Exercise directions — Each line of the material must be repeated precisely, with the pictures left out.
═════ Dataset section
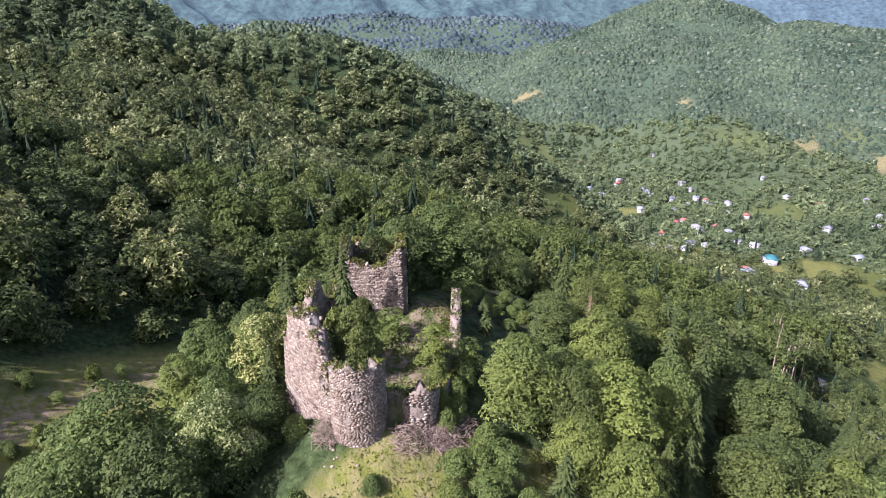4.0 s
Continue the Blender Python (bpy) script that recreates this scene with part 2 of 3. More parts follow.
# ---------------------------------------------------------------- lie of the land
RIDGES = [
    # crest nodes (x, y, z), flank slope, rounding
    ([(4, 4.6, 2.6), (16, 11, 2.6)], 0.56, 5.0),
    ([(16, 12, 2.6), (22, 16, 2.4), (27, 16.5, 1.8), (32, 14.5, 0.4), (37, 14, -4)], 0.85, 3.0),
    ([(-12, 100, -10), (-45, 120, 8), (-80, 130, 27), (-131, 150, 42), (-212, 200, 80), (-250, 262, 62), (-340, 400, 140), (-420, 480, 215), (-457, 560, 250)], 0.55, 14),
    ([(-212, 200, 80), (-175, 140, 68), (-145, 96, 54), (-115, 31, 20), (-103, 10, 11), (-91, -18, -4), (-82, -50, -22)], 0.66, 9),
    ([(-212, 205, 80), (-100, 200, 38), (-40, 190, 14), (0, 170, -6), (40, 130, -22)], 0.50, 14),
    ([(-420, 300, 226), (-350, 230, 187), (-293, 163, 134), (-262, 90, 60), (-247, 53, 36), (-252, 10, 8), (-262, -60, -30)], 0.86, 8),
    ([(-900, 800, 520), (-457, 560, 262), (-166, 609, 181), (-79, 629, 146), (-4, 637, 131), (70, 600, 88), (106, 590, 62), (160, 555, 24), (185, 495, 0)], 0.72, 14),
    ([(180, 478, -3), (231, 458, 6), (282, 434, 2), (306, 418, -8), (334, 400, -43), (366, 374, -72), (400, 344, -100)], 0.70, 12),
    ([(-62, 510, 55), (20, 380, 0), (55, 248, -20), (70, 150, -28), (90, 90, -38)], 0.42, 20),
    ([(250, 930, -12), (307, 899, 0), (373, 876, 35), (444, 845, 27), (532, 797, 0), (600, 740, -50)], 0.50, 20),
    ([(1416, -60, -170), (1413, 65, -92), (1407, 134, -46), (1398, 204, -4), (1381, 292, 4), (1342, 431, 34), (1299, 682, 86), (1248, 768, 66), (1201, 837, 30), (1098, 964, -145)], 0.36, 40),
    ([(-300, 1900, 60), (200, 1950, 10), (597, 1862, 12), (892, 1740, 52), (1150, 1600, 60), (1331, 1438, 60), (1650, 1200, 20)], 0.32, 40),
]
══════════
Complete output —
4.0 s
Continue the Blender Python (bpy) script that recreates this scene with part 2 of 3. More parts follow.
# ---------------------------------------------------------------- lie of the land
RIDGES = [
    # crest nodes (x, y, z), flank slope, rounding
    ([(4, 4.6, 2.6), (16, 11, 2.6)], 0.56, 5.0),
    ([(16, 12, 2.6), (22, 16, 2.4), (27, 16.5, 1.8), (32, 14.5, 0.4), (37, 14, -4)], 0.85, 3.0),
    ([(-12, 100, -10), (-45, 120, 8), (-80, 130, 27), (-131, 150, 42), (-212, 200, 80), (-250, 262, 62), (-340, 400, 140), (-420, 480, 215), (-457, 560, 250)], 0.55, 14),
    ([(-212, 200, 80), (-175, 140, 68), (-145, 96, 54), (-115, 31, 20), (-103, 10, 11), (-91, -18, -4), (-82, -50, -22)], 0.66, 9),
    ([(-212, 205, 80), (-100, 200, 38), (-40, 190, 14), (0, 170, -6), (40, 130, -22)], 0.50, 14),
    ([(-420, 300, 226), (-350, 230, 187), (-293, 163, 134), (-262, 90, 60), (-247, 53, 36), (-252, 10, 8), (-262, -60, -30)], 0.86, 8),
    ([(-900, 800, 520), (-457, 560, 262), (-166, 609, 181), (-79, 629, 146), (-4, 637, 131), (70, 600, 88), (106, 590, 62), (160, 555, 24), (185, 495, 0)], 0.72, 14),
    ([(180, 478, -3), (231, 458, 6), (282, 434, 2), (306, 418, -8), (334, 400, -43), (366, 374, -72), (400, 344, -100)], 0.70, 12),
    ([(-62, 510, 55), (20, 380, 0), (55, 248, -20), (70, 150, -28), (90, 90, -38)], 0.42, 20),
    ([(250, 930, -12), (307, 899, 0), (373, 876, 35), (444, 845, 27), (532, 797, 0), (600, 740, -50)], 0.50, 20),
    ([(1416, -60, -170), (1413, 65, -92), (1407, 134, -46), (1398, 204, -4), (1381, 292, 4), (1342, 431, 34), (1299, 682, 86), (1248, 768, 66), (1201, 837, 30), (1098, 964, -145)], 0.36, 40),
    ([(-300, 1900, 60), (200, 1950, 10), (597, 1862, 12), (892, 1740, 52), (1150, 1600, 60), (1331, 1438, 60), (1650, 1200, 20)], 0.32, 40),
]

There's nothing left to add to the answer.